The outcry over Alan’s death led the E.U. to agree to relocate 160,000 refugees from overcrowded facilities in Greece and Italy to elsewhere in Europe, but to date just over 3,000 have been found new homes, with many countries simply refusing to take part in the scheme. Thousands still live in squalid conditions in refugee camps in places like Ventimiglia, on the Italy-France border, or in the so-called Calais “jungle” near the entrance to the Channel tunnel.

Public opinion has also shifted, most recently by terrorist attacks across Europe, two of which were carried out by refugees in Germany. Rather than put these incidents in context, many politicians have seized on them for personal gain. A Danish politician called for a ban on Muslims entering the country. Hungary’s Prime Minister Viktor Orban said that the “security of our wives and daughters is at stake” if migrants were allowed to stay in open camps.

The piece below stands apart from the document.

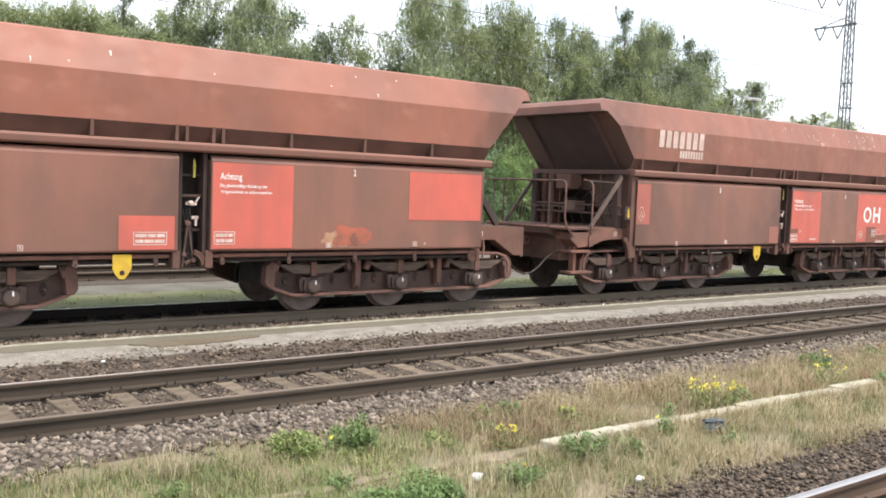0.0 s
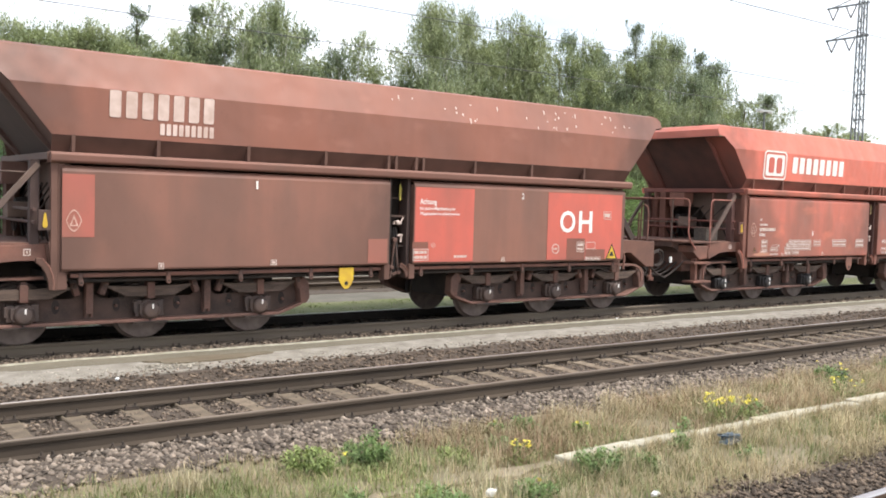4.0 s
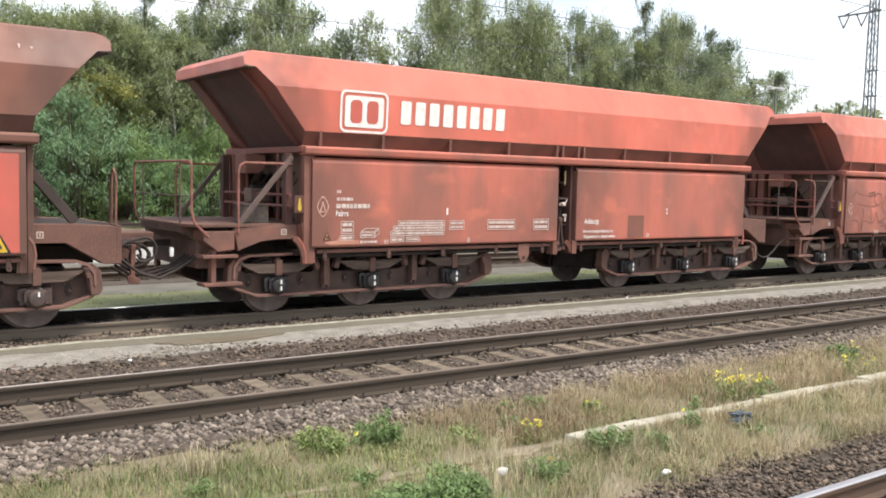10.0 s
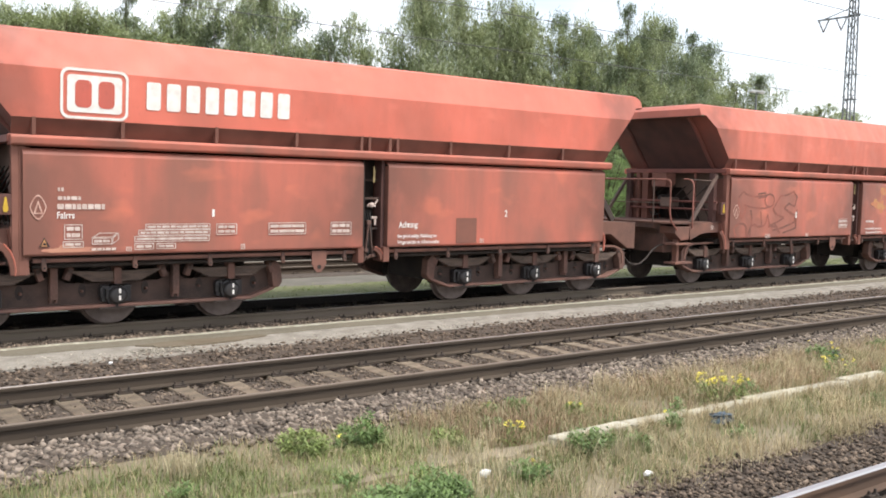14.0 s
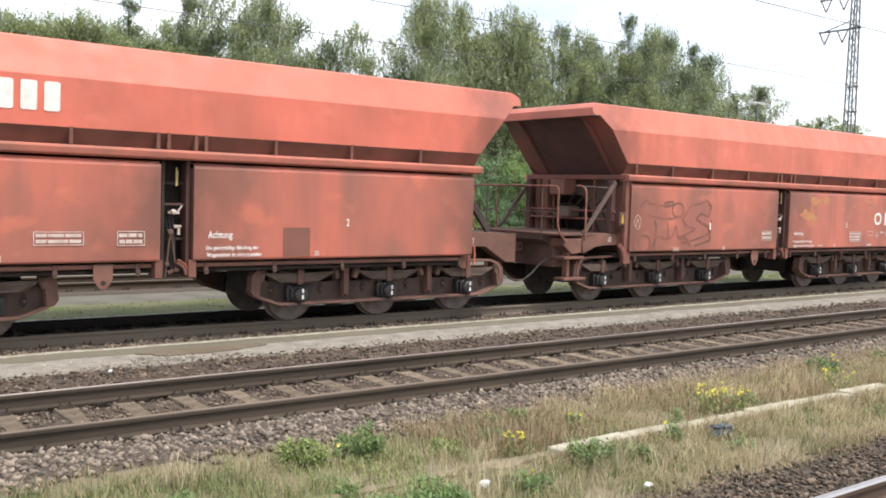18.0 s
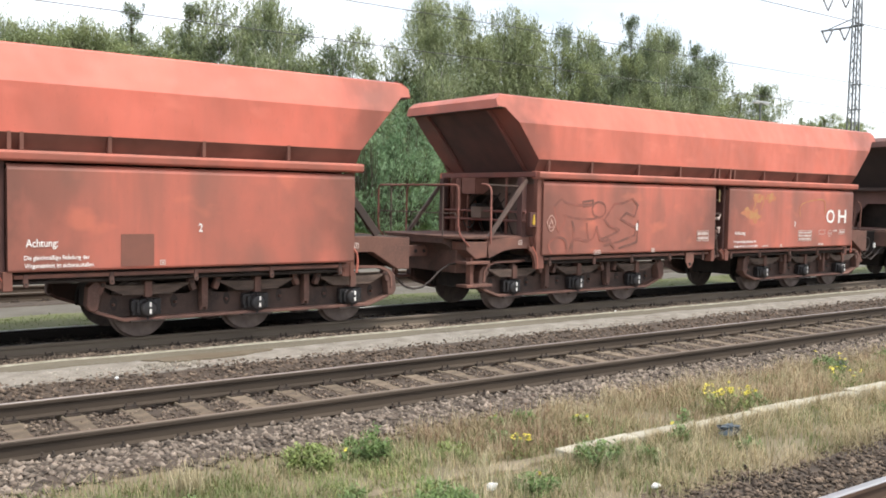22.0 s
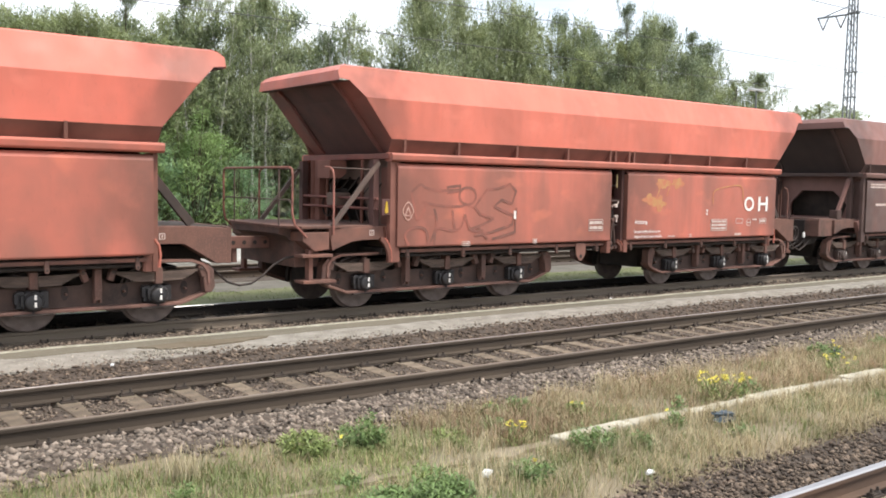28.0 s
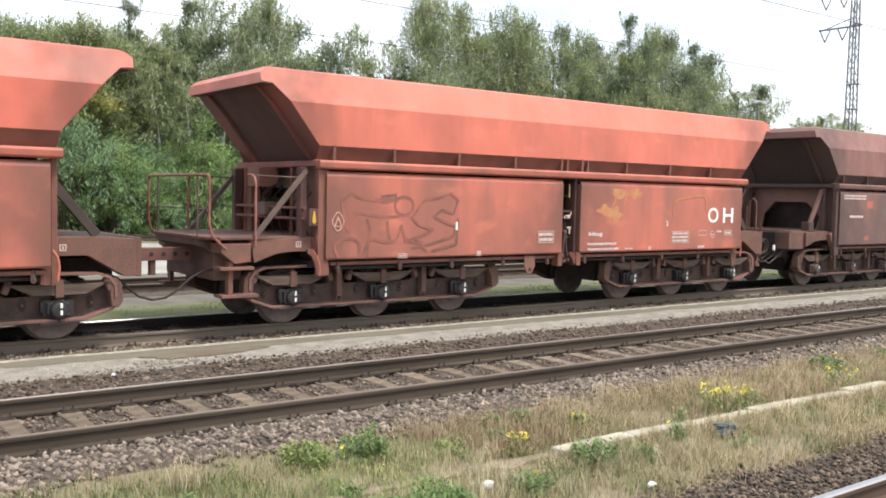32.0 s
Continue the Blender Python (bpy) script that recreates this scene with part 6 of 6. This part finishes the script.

So slowly the men, women and children crowded cheek-by-jowl into run-down boats start to become an anonymous mass again, and empathy disappears.

The photos of Alan, Omran, and Kim, however, have such a visceral impact because people can see children they know in their faces. These images remind people of what should be obvious: they are human beings too. This important truth must remain prominent in the debate, because the refugee crisis is far from over. The global toll of the displaced has now reached a record high of 65 million, and the siege of Aleppo which killed Omran’s brother shows the Syrian conflict remains brutal and prolonged.

On Sept. 20, President Barack Obama will chair a special summit on refugees which activists hope will lead to more pledges of resettlement. World leaders attending the summit must remember that every man, woman and child risking death on the Mediterranean has a name, face and history, just like Alan Kurdi.